• GIVEN PROBLEM: Write out, word for word, every line from the first one through the line that holds "self.v, self.f = [], []", and nothing else; skip the pictures.
======== DATASET SECTION ========
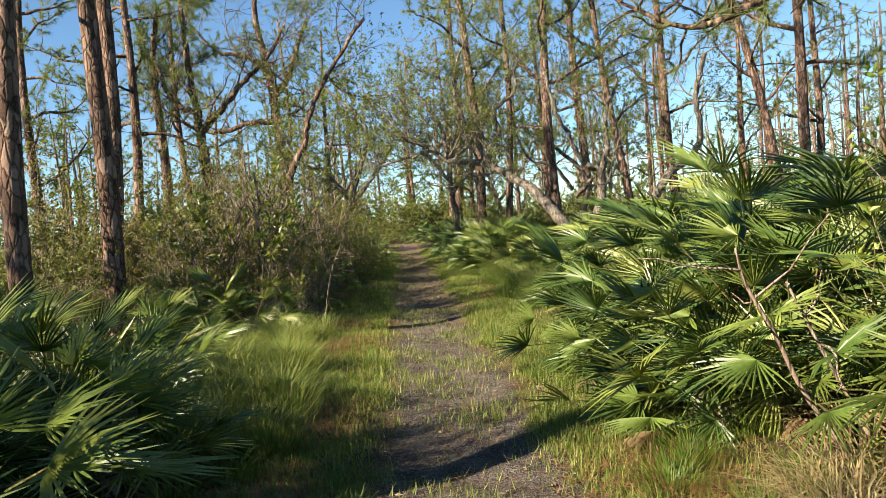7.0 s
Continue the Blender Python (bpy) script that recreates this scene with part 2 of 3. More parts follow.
class Geo:
    """Vertices and faces that become one mesh."""

    def __init__(self):
        self.v, self.f = [], []

    def tube(self, pts, radii, sides=6, rough=0.0, rng=None):
        first = len(self.v)
        a0 = None
        for i, (p, r) in enumerate(zip(pts, radii)):
            d = unit(pts[min(i + 1, len(pts) - 1)] - pts[max(i - 1, 0)])
            a = sideways(d)[0] if a0 is None else unit(a0 - d * a0.dot(d))
            a0 = a
            b = d.cross(a)
            for k in range(sides):
                w = 2 * math.pi * k / sides
                q = r * (1 + (rng.uniform(-rough, rough) if rng else 0))
                self.v.append(p + a * (q * math.cos(w)) + b * (q * math.sin(w)))
        for i in range(len(pts) - 1):
            o = first + i * sides
            for k in range(sides):
                j = (k + 1) % sides
                self.f.append((o + k, o + j, o + sides + j, o + sides + k))
        o = first + (len(pts) - 1) * sides
        self.f.append(tuple(o + k for k in range(sides)))

    def leaf(self, p, d, n, length, width):
        s = d.cross(n)
        s = unit(s) * (width / 2)
        o = len(self.v)
        m = p + d * (length * 0.45)
        self.v += [p, m + s + n * (width * 0.2), p + d * length, m - s + n * (width * 0.2)]
        self.f += [(o, o + 1, o + 2), (o, o + 2, o + 3)]

    def blade(self, p, d, bend, length, width, side):
        """A grass blade of three joints."""
        o = len(self.v)
        s = side * (width / 2)
        m = p + d * (length * 0.5)
        t = m + unit(d + bend) * (length * 0.5)
        self.v += [p - s, p + s, m + s * 0.8, m - s * 0.8, t]
        self.f += [(o, o + 1, o + 2, o + 3), (o + 3, o + 2, o + 4)]

    def mesh(self, name, material, smooth=True):
        me = bpy.data.meshes.new(name)
        me.from_pydata([tuple(p) for p in self.v], [], self.f)
        me.materials.append(material)
        if smooth:
            me.polygons.foreach_set("use_smooth", [True] * len(me.polygons))
        me.update()
        return me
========
• RESPONSE:
7.0 s
Continue the Blender Python (bpy) script that recreates this scene with part 2 of 3. More parts follow.
class Geo:
    """Vertices and faces that become one mesh."""

    def __init__(self):
        self.v, self.f = [], []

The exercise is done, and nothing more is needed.